Binnen enkele maanden is er niets meer over van het dorp. De kerk, de basisschool en de laatste huizen verdwijnen voor de luchthaven die Nederland op de kaart moest zetten.

Hoe een dorp zich herschikt

Net als in Moerdijk nu, leidde ook het verdwijnen van Rijk destijds tot onbegrip en boosheid. Bewoners waren ervan overtuigd dat hun hechte gemeenschap niet zomaar uiteen te slaan was, dat de vertrouwde onderlinge banden bestand zouden zijn tegen elke bestuurlijke ingreep.

Maar het liep anders.

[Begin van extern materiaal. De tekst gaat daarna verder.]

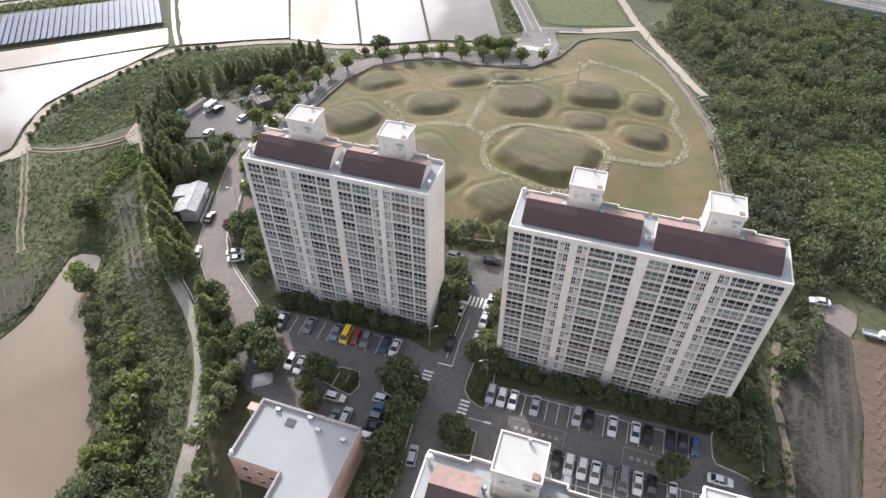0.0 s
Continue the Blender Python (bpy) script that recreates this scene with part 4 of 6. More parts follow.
        part("access_hatch", boxed((hx1 - 1.1, hx1 - .3, hy0 + .2, hy0 + 1.0, top - .02, top + .2)), M_pinkroof, t, "rusty brown roof hatch")
        bm = bmesh.new()
        cylinder(bm, c + .6, depth + 1.7, top - .02, top + .45, .16, .16, 10)
        cylinder(bm, c + .6, depth + 1.7, top + .45, top + .75, .3, .18, 12)
        part("roof_vent", bm, M_metal, t, "grey turbine roof vent")
        for q in (-3.5, 3.5):
            bm = bmesh.new()
            cylinder(bm, c + q, hy0 - .2, roof - .1, roof + 1.1, .22, .22, 10)
            cylinder(bm, c + q, hy0 - .2, roof + 1.1, roof + 1.5, .4, .26, 12)
            part("air_unit", bm, M_metal, t, "grey roof ventilator")
    for u in ((half - .3, half + .7) if length > 45 else (.6, half + .1, length - .6)):
        bm = bmesh.new()
        cylinder(bm, u, 3.2 if length > 45 else 2.6, roof - .1, roof + .9, .3, .3, 10)
        cylinder(bm, u, 3.2 if length > 45 else 2.6, roof + .9, roof + 1.35, .5, .3, 12)
        part("deck_vent", bm, M_metal, t, "grey vent on the roof deck")
    bm = bmesh.new()
    cylinder(bm, .8, depth - 1.6, roof - .1, roof + 1.3, .28, .28, 10)
    cylinder(bm, .8, depth - 1.6, roof + 1.3, roof + 1.6, .34, .56, 12)
    cylinder(bm, .8, depth - 1.6, roof + 1.6, roof + 2.0, .56, .3, 12)
    part("corner_vent", bm, M_rail, t, "white mushroom vent stack")
    return t


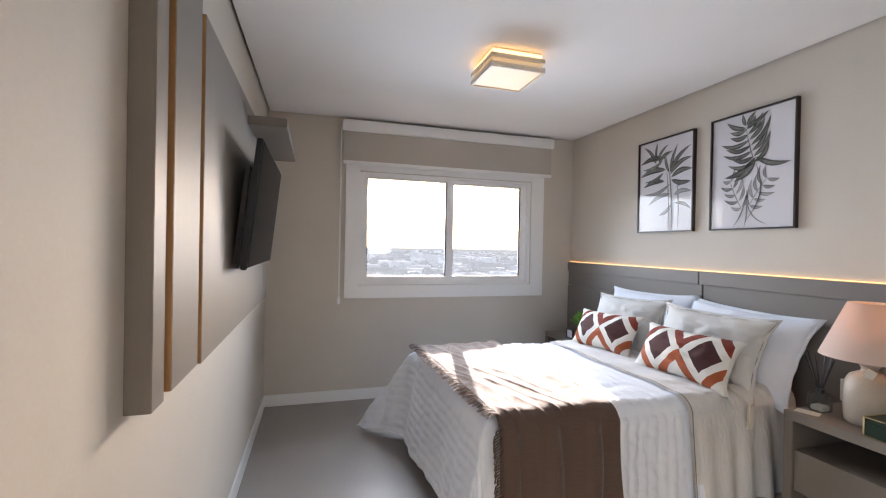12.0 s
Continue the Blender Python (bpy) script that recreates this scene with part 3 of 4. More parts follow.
def drape(x0, x1, y0, y1, top, hang_w, hang_e, hang_f, flare, flare_foot=(0.3, 0.3), corner=(0.45, 0.2), step=0.022, quilt=0.0, seed=0.0, thick=0.0, ragged=0.02, wrinkle=0.0, vstep=0.0, amp0=0.028, freq=17.0):
    """A cloth that lies on the bed between y0 and y1 and hangs down its west and east sides and, where hang_f, over its foot."""
    bm = bmesh.new()
    rad = 0.09
    us = np.arange(-hang_w - 0.10, (x1 - x0) + hang_e + 0.10 + 1e-6, step)
    vs = np.arange(-(hang_f + 0.10 if hang_f else 0.0), (y1 - y0) + 1e-6, vstep or step)
    def fold(s, flare):
        """Distance along the cloth from an edge: how far out, and how far down."""
        if s >= rad: return s, 0.0
        a = rad - s
        if a < rad * 1.57:
            return rad - rad * math.sin(a / rad), rad * (1 - math.cos(a / rad))
        d = a - rad * 1.57
        return -d * flare, rad + d
    grid = []
    for v in vs:
        row = []
        for u in us:
            W = x1 - x0
            ox = oy = dz = 0.0
            if u < W / 2: sx, dx = fold(u + 0.0, flare)
            else:
                sx, dx = fold(W - u, flare); sx = W - sx
            if hang_f: sy, dy = fold(v, flare_foot[0] + (flare_foot[1] - flare_foot[0]) * min(1.0, max(0.0, (u / W) / 0.45)) ** 0.7)
            else: sy, dy = v, 0.0
            x, y = x0 + sx, y0 + sy
            down = max(dx, dy) + 0.12 * min(dx, dy)
            # ripples of the hanging cloth
            rip = min(1.0, max(0.0, (down - 0.08) / 0.35))
            along = (v if dx > dy else u)
            wv = math.sin(along * freq + seed + 2.2 * math.sin(along * 3.1 + seed)) * 0.5 + 0.5 * noise.noise(Vector((along * 9, seed, down * 1.5)))
            amp = amp0 * rip
            if dx > dy: x += amp * wv * (-1 if u < W / 2 else 1)
            elif dy > 0: y -= amp * wv
            if dx and dy:
                c = min(dx, dy)
                push = c * (corner[0] if u < W / 2 else corner[1])
                x += (-1 if u < W / 2 else 1) * push; y -= push
            lim = top - 0.035 - ragged * noise.noise(Vector((u * 5, v * 5, seed)))
            z = top - min(down, lim)
            flat = max(0.0, 1 - down / 0.12)
            z += flat * (0.010 * noise.noise(Vector((x * 4, y * 4, 1.0))) + 0.005 * noise.noise(Vector((x * 13, y * 9, 5.0))))
            if wrinkle:
                flat *= min(1.0, max(0.15, (y - 1.70) / 0.22))   # the leading edge lies smooth
                wr = abs(noise.noise(Vector((x * 3 + 2 * y, y * 11 - x * 3, seed + 7)))) ** 0.7
                z += flat * 0.030 * (0.5 - wr) * wrinkle + flat * 0.006
                z += flat * 0.016 * (0.5 - abs(noise.noise(Vector((x * 5 + 9 * y, y * 16 - x * 9, seed + 2)))) ** 0.6)
            if quilt:
                uu = u + 0.008 * noise.noise(Vector((u * 6, v * 6, seed + 3)))
                vv = v + 10 + 0.010 * noise.noise(Vector((u * 6, v * 6, seed + 8)))
                q = (0.45 + 0.55 * abs(math.sin(math.pi * uu / 0.125)) ** 0.4) * (abs(math.sin(math.pi * vv / 0.056)) ** 0.55) * (1 + 0.7 * noise.noise(Vector((u * 22, v * 22, seed)))) + 0.25 * noise.noise(Vector((u * 38, v * 30, seed + 5)))
                z += quilt * q * (0.3 + 0.7 * flat)
                if flat < 0.5:
                    if dx > dy: x += 1.7 * quilt * q * (-1 if u < W / 2 else 1)
                    else: y -= 1.5 * quilt * q
            row.append(bm.verts.new((x, y, z)))
        grid.append(row)
    for a, b in zip(grid, grid[1:]):
        for k in range(len(us) - 1): bm.faces.new((a[k], a[k + 1], b[k + 1], b[k]))
    if thick:
        bmesh.ops.recalc_face_normals(bm, faces=bm.faces[:])
        bmesh.ops.solidify(bm, geom=bm.faces[:], thickness=thick)
    return bm


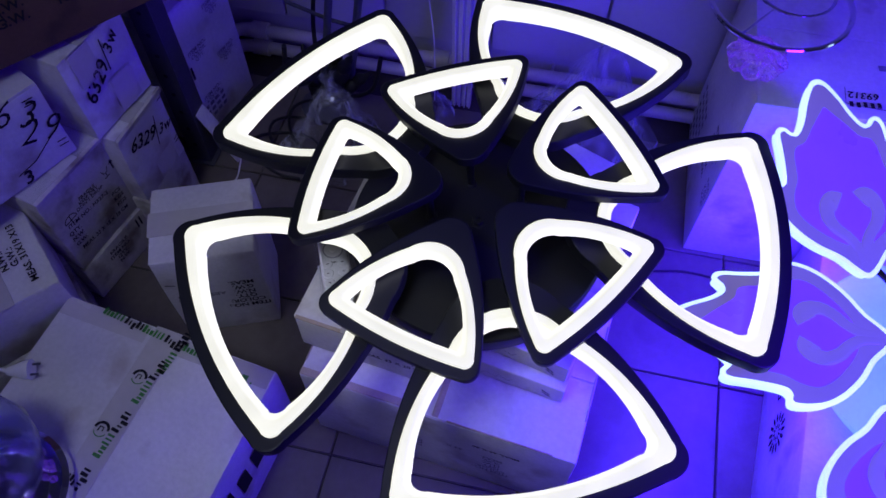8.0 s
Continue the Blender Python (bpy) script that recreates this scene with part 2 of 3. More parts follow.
def structure():
    slab = part("floor", block(4.2, 4.0, 0.10, 0), M_GROUT)
    slab.matrix_world = upright(0.2, -0.55, -0.106)
    tagged(slab, "dark brown ceramic tile floor, dusty", "floor", kind="structure")
    wall = part("wall_north", block(4.4, 0.12, 2.7, 0.002), M_WALL)
    wall.matrix_world = upright(0.2, 0.74, -0.1)
    tagged(wall, "white painted back wall of the shop", "wall", kind="structure")
    for name, u, v, sx, sy in (("wall_west", -1.75, -0.55, 0.12, 2.5), ("wall_east", 2.25, -0.55, 0.12, 2.5), ("wall_south", 0.2, -1.9, 4.4, 0.12)):
        w = part(name, block(sx, sy + (0.0 if sx > sy else 0.0), 2.7, 0.002), M_WALL)
        w.matrix_world = upright(u, v, -0.1)
        tagged(w, "plain painted shop wall", "wall", kind="structure")
    c = part("ceiling", block(4.4, 3.0, 0.1, 0.0), M_CEIL)
    c.matrix_world = upright(0.2, -0.55, 2.6)
    tagged(c, "plain white shop ceiling", "ceiling", kind="structure")
    return slab, wall


FLOOR, WALL_N = structure()


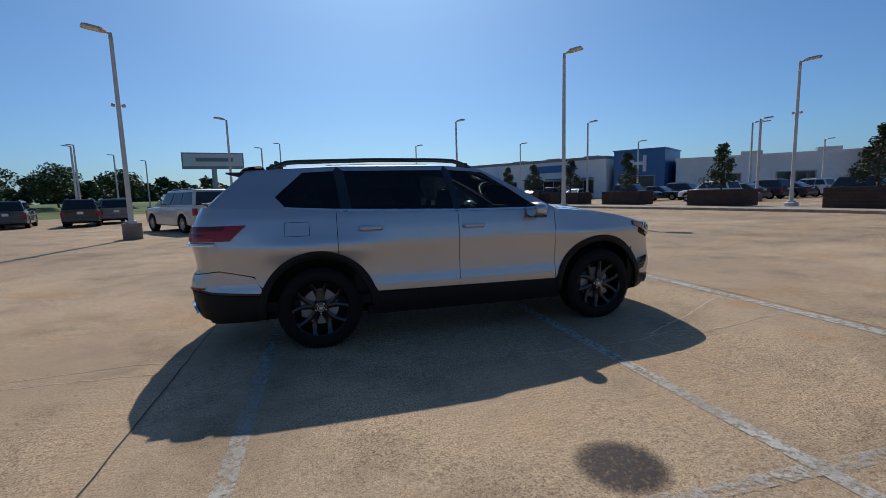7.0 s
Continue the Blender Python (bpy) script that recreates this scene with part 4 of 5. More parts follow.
KINDS = {
    # half width, wheelbase, rear and front overhang, wheel radius, belt, roof, bonnet height at cowl and nose, cabin x: rear foot, rear top, front top, front foot
    "pickup": dict(W=0.99, wb=3.6, ro=1.15, fo=0.95, r=0.40, belt=1.22, roof=1.88, nose=1.05, cowl=1.2, cab=(1.02, 1.12, 2.45, 3.05), bed=True, panes=2, clear=0.42),
    "small_pickup": dict(W=0.93, wb=3.25, ro=1.2, fo=0.9, r=0.375, belt=1.12, roof=1.76, nose=0.98, cowl=1.1, cab=(0.82, 0.92, 2.1, 2.75), bed=True, panes=2, clear=0.4),
    "long_pickup": dict(W=1.0, wb=4.35, ro=1.25, fo=1.0, r=0.41, belt=1.3, roof=1.98, nose=1.18, cowl=1.28, cab=(1.55, 1.65, 3.15, 3.75), bed=True, panes=2, clear=0.45),
    "jeep_pickup": dict(W=1.0, wb=3.45, ro=1.15, fo=0.75, r=0.42, belt=1.2, roof=1.86, nose=1.1, cowl=1.15, cab=(0.9, 0.95, 2.35, 2.55), bed=True, panes=2, clear=0.5),
    "big_suv": dict(W=1.0, wb=3.1, ro=1.15, fo=0.95, r=0.40, belt=1.2, roof=1.9, nose=1.05, cowl=1.16, cab=(-1.08, -0.92, 1.65, 2.35), bed=False, panes=3, clear=0.36),
    "suv": dict(W=0.93, wb=2.72, ro=0.95, fo=0.92, r=0.36, belt=1.06, roof=1.69, nose=0.86, cowl=1.02, cab=(-0.9, -0.55, 1.3, 2.05), bed=False, panes=3, clear=0.3),
    "sedan": dict(W=0.9, wb=2.75, ro=1.05, fo=0.92, r=0.33, belt=0.95, roof=1.45, nose=0.72, cowl=0.92, cab=(-0.75, 0.15, 1.2, 2.05), bed=False, panes=2, clear=0.24, boot=0.98),
    "van": dict(W=0.865, wb=2.93, ro=0.9, fo=0.9, r=0.32, belt=1.15, roof=1.86, nose=0.95, cowl=1.1, cab=(-0.88, -0.8, 2.15, 2.95), bed=False, panes=3, clear=0.3, cargo=True),
}


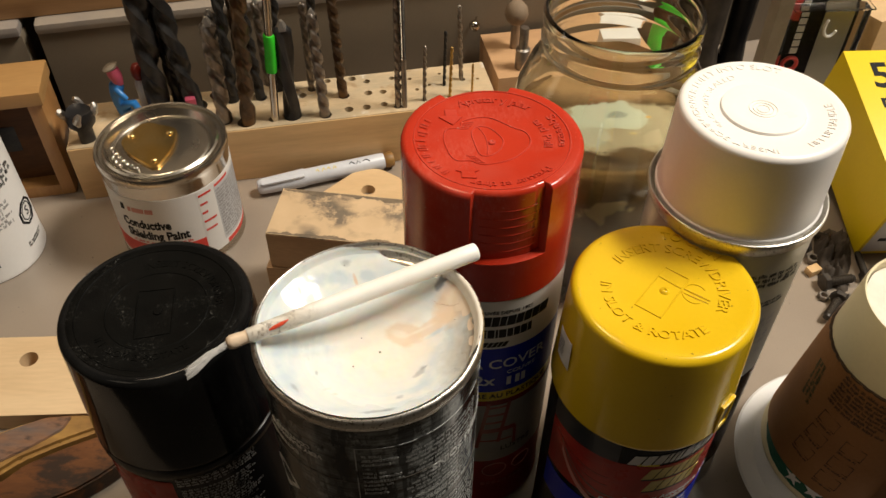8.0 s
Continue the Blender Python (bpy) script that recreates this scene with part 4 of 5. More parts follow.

Volgens planoloog Joustra bleek gaandeweg dat mensen, hoe verknocht ook aan hun dorp, zich schikken naar een nieuwe werkelijkheid. “Uiteindelijk bleef die hechte gemeenschap in zekere zin bestaan, maar mensen zetten de knop om en bouwen ergens anders een leven op”, zegt hij.

De meeste inwoners van Rijk trokken naar het nabijgelegen Rijsenhout, waar zo’n 250 nieuwe huizen en een splinternieuw dorpshuis voor hen werden gebouwd. Bij de opening daarvan werden de oud-Rijkenaren officieel hartelijk welkom geheten.

Voor Moerdijk ziet Joustra dezelfde emoties opkomen: eerst ontkenning, dan boosheid. “Die fases zagen we in Rijk, en later ook in De Hoek”, zegt hij. Of de geschiedenis zich herhaalt, hangt volgens hem vooral af van de manier waarop de gemeente de bewoners begeleidt en compenseert. In Rijk pakte dat uiteindelijk gunstig uit. “Gewone inwoners kregen een paar ton voor hun huis. Dat nam veel onzekerheid weg. Die mensen hadden nog nooit zoveel geld bij elkaar gezien.”

“Als men het netjes afhandelt, komt het allemaal op z’n pootjes terecht”, concludeert Joustra. “Wat dan rest is een beetje nostalgie, maar geen wrok.”